Alexander Cockburn, Conservative

More thoughts on the late Stalinist:

Sometimes, this hypocrisy took the form of amnesia. In 1980, when the Afghans were getting their own taste of the Brezhnev doctrine, Cockburn wrote of their country:

An unspeakable country filled with unspeakable people, sheepshaggers and smugglers, who have furnished in their leisure hours some of the worst arts and crafts ever to penetrate the occidental world…. If ever a country deserved rape it’s Afghanistan. Nothing but mountains filled with barbarous ethnics with views as medieval as their muskets, and unspeakably cruel too.

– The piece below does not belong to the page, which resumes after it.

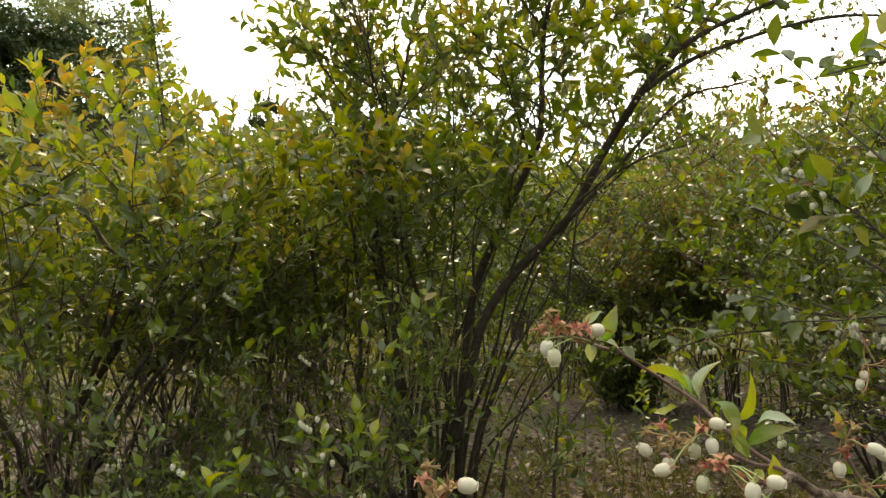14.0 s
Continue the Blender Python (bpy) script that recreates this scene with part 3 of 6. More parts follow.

That, you see, is what they call “speaking truth to power.” Predictably, Cockburn opposed the American invasion of Afghanistan in 2001. An alleged “radical,” he nevertheless defended the status quo when it came to the most barbaric reactionaries and seemed comfortable with, if not amenable to, the death-cult establishments in Palestine and Lebanon. In fact, when I think hard about it, I wonder why this man was considered a radical at all. When your essential worldview is shaped by the writings of a 19th century German philosopher, you are not a radical. When you publish op-eds by dictators who have been in power since Eisenhower was president, you are, in a very literal sense, a conservative. When you’re skeptical about everything except Josef Stalin, you cannot be said to have a very developed sense of bucking “the establishment.”

Really, these people are quite odious.